“‘Run!’ Mr. Santiago shouted, frantically directing us toward a concrete bridge at the bottom of the sloping road. ‘Shut off that light, they’re coming. Fast, fast. Damn it, shut off that light!'”
“Poncho shooed us into a thicket of bush. We’d nearly been discovered by the Border Patrol. We hid as men with flashlights roamed the field in front of us, taunting us in Spanish and accented English.”
Just an account of an immigrant’s arduous journey across the U.S.- Mexico border? Nope. It’s the latest in the tourism industry. In the Hñahñu Indian’s Parque EcoAlberto, a communally owned eco-park in Mexico, women, men and children can embark on a make-believe trek across the Rio Grande River, a journey many real immigrants make everyday. Kind of makes you scratch your head, right? But like the New York Times reports in this article, it’s not the first time that groups have tried to raise awareness through “reality tourism.” (I just made that up, but it works, right?)

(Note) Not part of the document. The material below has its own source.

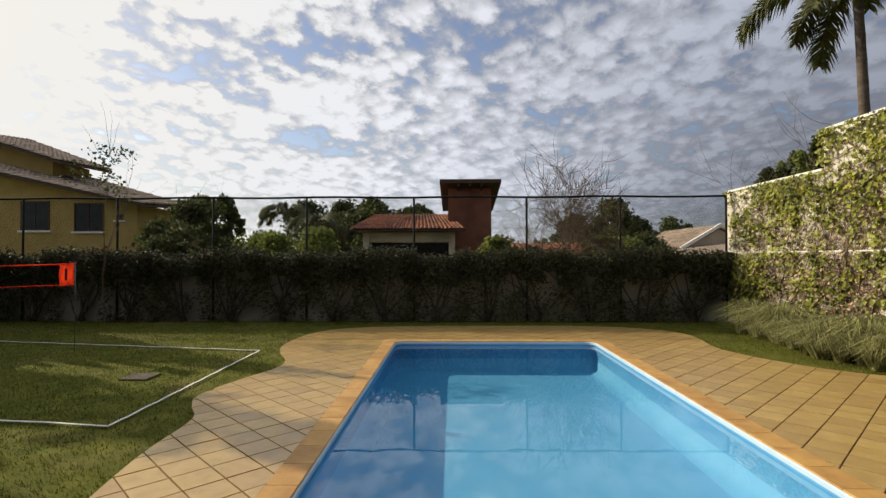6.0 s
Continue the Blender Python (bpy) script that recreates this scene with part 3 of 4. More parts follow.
# ---- houses beyond the garden ----
def window(parent, plane, at, u0, u1, z0, z1, out=0.03):
    """A window in a wall that faces +x (plane 'x') or -y (plane 'y'); frame with a dark pane and a mullion."""
    def b3(bm, ua, ub, za, zb, d0, d1, bev=0.0):
        if plane == "x":
            box(bm, at + d0, ua, za, at + d1, ub, zb, bev)
        else:
            box(bm, ua, at - d1, za, ub, at - d0, zb, bev)
    bm = bmesh.new()
    t = 0.06
    for q in ((u0, u1, z0, z0 + t), (u0, u1, z1 - t, z1), (u0, u0 + t, z0 + t, z1 - t), (u1 - t, u1, z0 + t, z1 - t), ((u0 + u1) / 2 - t / 3, (u0 + u1) / 2 + t / 3, z0 + t, z1 - t)):
        b3(bm, *q, -0.02, out)
    w = part("window", bm, M["brown_wood"], parent)
    bm = bmesh.new()
    b3(bm, u0 + t, u1 - t, z0 + t, z1 - t, -0.02, 0.006)
    part("pane", bm, M["glass"], w)
    bm = bmesh.new()
    b3(bm, u0 - .08, u1 + .08, z0 - .08, z0 - .001, -0.02, out + .05)
    part("sill", bm, M["white_paint"], w)


def slab(bm, corners, thick):
    lo = [bm.verts.new(Vector(p) - Vector((0, 0, thick))) for p in corners]
    hi = [bm.verts.new(p) for p in corners]
    n = len(corners)
    for i in range(n):
        bm.faces.new((lo[i], lo[(i + 1) % n], hi[(i + 1) % n], hi[i]))
    bm.faces.new(hi)
    bm.faces.new(lo[::-1])


def build_tower_house():
    h = tagged(empty("house", -28.0, 2.5, 0), "low house with red clay tile roof and a reddish brown tower", "house")
    h.matrix_world = Matrix.Identity(4)
    bm = bmesh.new()
    box(bm, -33.0, -0.55, -0.1, -27.1, 4.2, 2.95)
    part("wall", bm, M["beige"], h)
    h.location = (-0.4, 0.12, 0.06)
    # flat panel on the wall; the porch's shade is its near-black colour
    bm = bmesh.new()
    box(bm, -27.101, -0.1, 0.6, -27.06, 4.0, 2.36)
    part("porch_opening", bm, M["tow_dark"], h, "deep shaded porch opening")
    for y in (-0.35, 4.05):
        bm = bmesh.new()
        box(bm, -27.12, y - 0.16, 0, -26.82, y + 0.16, 2.9, 0.01)
        part("pillar", bm, M["beige"], h)
    bm = bmesh.new()
    box(bm, -27.15, -0.5, 2.4, -26.9, 4.2, 2.9)
    part("beam", bm, M["beige"], h)
    e0, e1, r0, r1 = (-26.4, -1.15, 3.03), (-26.4, 4.75, 3.03), (-29.8, 3.9, 4.02), (-29.8, -0.35, 4.02)
    bm = bmesh.new()
    slab(bm, (e0, e1, r0, r1), 0.10)
    slab(bm, (r1, r0, (-33.2, 4.75, 3.03), (-33.2, -1.15, 3.03)), 0.10)
    part("roof", bm, M["brown_wood"], h)
    bm = bmesh.new()
    v = [bm.verts.new(p) for p in (e0, r1, (-33.2, -1.15, 3.03))]
    bm.faces.new(v)
    part("hip", bm, M["roof_tile"], h)
    tiles_on(h, Vector(e0) + Vector((0.05, 0, .01)), Vector(e1) + Vector((0.05, 0, .01)), Vector(r0) + Vector((0, 0, .01)), Vector(r1) + Vector((0, 0, .01)), 0.21, 0.36, M["roof_tile"])
    bm = bmesh.new()
    box(bm, -31.0, 3.85, 0, -27.9, 6.15, 5.3)
    part("tower", bm, M["brick_red"], h, "tall reddish brown rendered tower")
    bm = bmesh.new()
    slab(bm, ((-27.2, 3.42, 5.68), (-27.2, 6.62, 5.68), (-31.6, 6.5, 4.6), (-31.6, 3.5, 4.6)), 0.2)
    part("tower_roof", bm, M["brown_wood"], h, "dark overhanging tower roof")
    for y in (4.4, 5.0, 5.6):
        bm = bmesh.new()
        slab(bm, ((-27.25, y - .05, 5.47), (-27.25, y + .05, 5.47), (-28.2, y + .05, 5.24), (-28.2, y - .05, 5.24)), 0.14)
        part("rafter", bm, M["brown_wood"], h)
    # a low tiled lean-to beside it
    s = tagged(empty("shed", 0, 0, 0), "low shed with a clay tile roof behind the hedge", "shed")
    bm = bmesh.new()
    box(bm, -24.0, 7.0, -0.1, -22.2, 10.0, 1.75)
    part("wall", bm, M["beige"], s)
    bm = bmesh.new()
    slab(bm, ((-21.9, 6.8, 1.78), (-21.9, 10.1, 1.78), (-24.2, 10.1, 2.25), (-24.2, 6.8, 2.25)), 0.06)
    part("roof", bm, M["brown_wood"], s)
    tiles_on(s, (-21.85, 6.8, 1.8), (-21.85, 10.1, 1.8), (-24.2, 10.1, 2.27), (-24.2, 6.8, 2.27), 0.22, 0.36, M["roof_tile"])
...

Over 3,000 tourists, mostly Mexicans, have paid $18 to set out across the Rio Grande in groups with guides from Parque EcoAlberto. One of the guides says, “They learn to value the liberty they have in their own countries, that they don’t have to run and be chased in their own lives.” 800,000 Mexicans cross the U.S.-Mexico border every year. I guess this is one way for them to know what their fellow citizens have endured.